What makes food “American”? When I first considered the question, my mind went to the obvious, expected place: burgers and fries, hot dogs, barbecue, fried chicken, chicken wings, meatloaf, biscuits and gravy, the BLT, macaroni and cheese, apple pie… The list goes on.
But aside from being a fairly uninspired and boiled-down caricature of American cuisine, catching myself, I realized that I wasn’t exactly answering the question at hand. It asks not so much about what dishes, but why and how certain dishes have come to be identified as American. Through that lens, the ingredients that have truly helped shape American cuisine are more abstract and ever so slightly less tangible: necessity, adaptability, ingenuity, and imagination.
“I think what’s most interesting about American food is that it’s truly the product of synergy, combined effort, and most importantly, immigration,” reflects Noah Fecks, a Brooklyn-based food and travel photographer, and author of “The Way We Ate: 100 Chefs Celebrate a Century at the American Table.” “The unique beauty of this country is that it’s not only accepted generations of immigrants, it’s been a destination of choice for countless people. When you yourself are an immigrant, you’re likely to be traveling quite lightly; however, one thing that you bring with you is your customs. Both culinary and otherwise.”
You could argue then that resources are the key variable in what transforms a dish from “X” to “X-American.” Because sure, you can carry recipes and taste memories from the homeland with you, but if you can’t find that one, signature, “authenticating” ingredient at your new local grocery store (so to speak) you’ve got to figure out a compromise. History offers myriad examples of this: the Austrian and German staple weinerschnitzel becomes chicken fried steak, which substitutes veal cutlet for ground beef, a more widely available in Texas where the dish has ascended to icon status. Similarly, paella becomes jambalaya; the frankfurter is reinvented as the hot dog; Dutch olykoeks become doughnuts; Chinese fish sauce morphs into ketchup.
As Fecks puts it, “Americanization” of a cuisine is “really that thing where you’ve got an individual who was socialized and raised in a unique environment, and they share food, dishes, approaches and recipes with family, neighbors, and friends.” He references a hypothetical example of a Thai immigrant to the United States. “The standard [US] supermarket pales in comparison to the vibrant, dynamic markets in Thailand that explode with color and variety. However, that same cook will find a way to make do with something from the supermarket, and prepare food in a way that is known to them. Light brown sugar becomes a substitute for palm sugar, cinnamon replaces cardamom…However there is no substitute for good Thai fish sauce I’m afraid.”
Examples of culinary cultural appropriation aside, I’d argue there’s also something to be said for a so-called “scrappy” approach to cooking that defines American cuisine. Legend has it that the cheeseburger came to be because a cook at The Rite Spot in 1920s Pasadena burnt the patty he was grilling and needed to cover his mistake.
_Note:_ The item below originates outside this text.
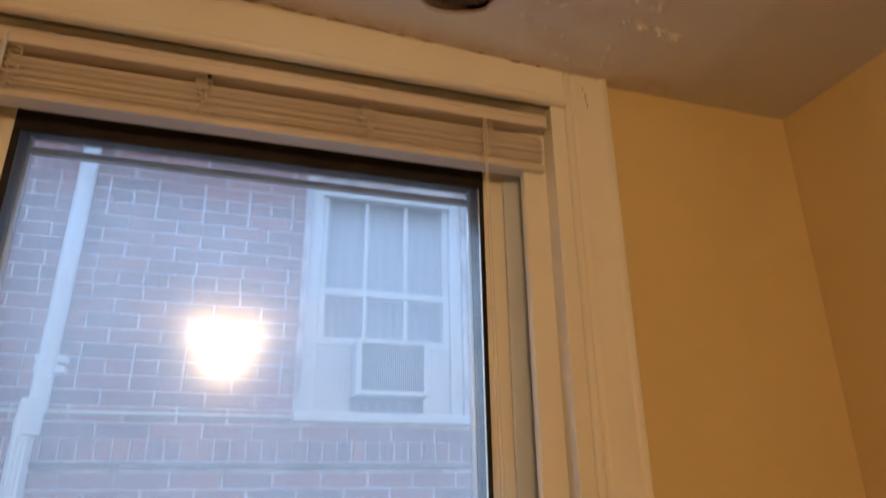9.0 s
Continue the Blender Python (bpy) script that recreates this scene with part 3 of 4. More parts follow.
trim("door_casing", "cream painted door casing down to the carpet", [(u, -0.346 + v) for u, v in DC], "z", 0.002, 2.15)
trim("door_casing", "cream painted door casing down to the carpet", [(u, -1.354 - v) for u, v in DC], "z", 0.002, 2.15)
trim("door_head_casing", "cream painted door head casing", [(-0.024, 2.052), (0, 2.052), (0, 2.149), (-0.024, 2.149)], "y", -0.445, -1.255)
trim("door_jamb", "cream painted door jamb", [(0.001, -0.4452), (0.139, -0.4452), (0.139, -0.4490), (0.001, -0.4490)], "z", 0.002, 2.048)
door = thing("door_1", "closed cream painted panel door in the side wall", "door", kind="structure")
bm = bmesh.new()
holed(bm, [-1.25, -1.14, -0.90, -0.80, -0.56, -0.45], [0.012, 0.22, 0.95, 1.10, 1.92, 2.045], {(1, 1), (3, 1), (1, 3), (3, 3)}, 0.075, 0.11, lambda u, v, d: (d, u, v))
part("door_frame", bm, DOOR, door)
for a, b in ((-1.145, -0.895), (-0.805, -0.555)):
    for c, d in ((0.215, 0.955), (1.095, 1.925)):
        bx("door_panel", DOOR, door, 0.086, 0.10, a, b, c, d, r=0.003)
bm = bmesh.new()
turned(bm, [(0.026, 0), (0.026, 0.006), (0.010, 0.012), (0.010, 0.035), (0.026, 0.045), (0.028, 0.058), (0.014, 0.068)], pose(0.076, -1.19, 1.0, 0, -90, 0))
part("door_knob", bm, BRASS, door, "brass door knob")

# ---- window sashes ----
def sash(name, label, y0, y1, left, right, bottom, top, gl, gr, gb, gt, glass):
    s = thing(name, label, "window sash")
    bx("bottom_rail", TRIM, s, gl, gr, y0, y1, bottom, gb)
    bx("top_rail", TRIM, s, gl, gr, y0, y1, gt, top)
    bx("stile", TRIM, s, left, gl - 0.0003, y0, y1, bottom, top)
    bx("stile", TRIM, s, gr + 0.0003, right, y0, y1, bottom, top)
    yc = (y0 + y1) / 2
    for a, b, c, d in ((gl, gl + 0.006, gb, gt), (gr - 0.006, gr, gb, gt), (gl, gr, gb, gb + 0.006), (gl, gr, gt - 0.006, gt)):
        bx("glazing_bead", TRIM, s, a, b, y0 + 0.006, y0 + 0.016, c, d, r=0.001)
    bm = bmesh.new()
    box(bm, gl, gr, yc, yc + 0.003, gb, gt)
    p = part("pane", bm, glass, s, smooth=False)
    p.visible_shadow = False
    return s


SL, SR = -1.768, -0.6925
window_1 = tagged(sash("window_1", "lower sash of the cream painted double-hung window", 0.0505, 0.0795, SL, SR, 0.757, 1.722, -1.657, -0.758, 0.842, 1.688, GLASS), kind="structure")
window_2 = tagged(sash("window_2", "upper sash of the double-hung window with dusty glass", 0.0905, 0.1195, SL + 0.02, SR - 0.02, 1.690, 2.455, -1.652, -0.770, 1.727, 2.402, HAZY), kind="structure")
for a, b, c, d in ((-1.652, -0.770, 2.356, 2.4015), (-1.652, -1.640, 1.728, 2.3555), (-0.779, -0.770, 1.728, 2.3555)):
    bx("weatherstrip", BLACK_AND_SHADE, window_2, a, b, 0.0865, 0.0900, c, d, r=0.001, label="black weatherstrip round the pane")
lock = thing("sash_lock", "painted-over sash lock on the meeting rail", "lock")
bm = bmesh.new()
box(bm, -1.232, -1.165, 0.054, 0.076, 1.722, 1.729)
soften(bm, 0.002)
part("plate", bm, TRIM, lock)
bm = bmesh.new()
turned(bm, [(0.014, 0), (0.015, 0.006), (0.012, 0.012), (0.004, 0.015)], pose(-1.198, 0.065, 1.7285))
part("cam", bm, TRIM, lock)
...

Invented in 1937 at The Brown Derby, the now-iconic Cobb Salad was an on-the-fly, everything-but-the-kitchen-sink amalgamation of refrigerator leftovers. Hell, we wouldn’t have soul food—hush puppies, chitterlings, oxtail stew, hoppin’ john, hoecake, collard greens—without that work-with-what-you-got attitude and sense of creativity.
What also makes food “American,” you might also say, is an eagerness to play along; adapt to a perceived preference. Take the advent of General Tso’s Chicken, for example, with its loose roots in Chinese cuisine, completely adapted for the American palate (and now, ironically, more popular in China than the original today). Or the ever-pervasive California Roll, which came to be in the 1960s/1970s from a perceived Western aversion raw fish and seaweed—hence its “inside out structure and creamy avocado and cooked crab supplements.
Long story short, we could go back and forth on the question of makes American cuisine “American.” Is it borrowed? Is it it’s own thing? Does it exist? Who knows. But at the very least, Fecks makes a great point: “Although this may change in the future, the USA is one of the few places where you can experience cuisine and dishes from practically every other nation on Earth. It positions America in a way that possibly no other country can.” So, you know, I say stop thinking and eat up.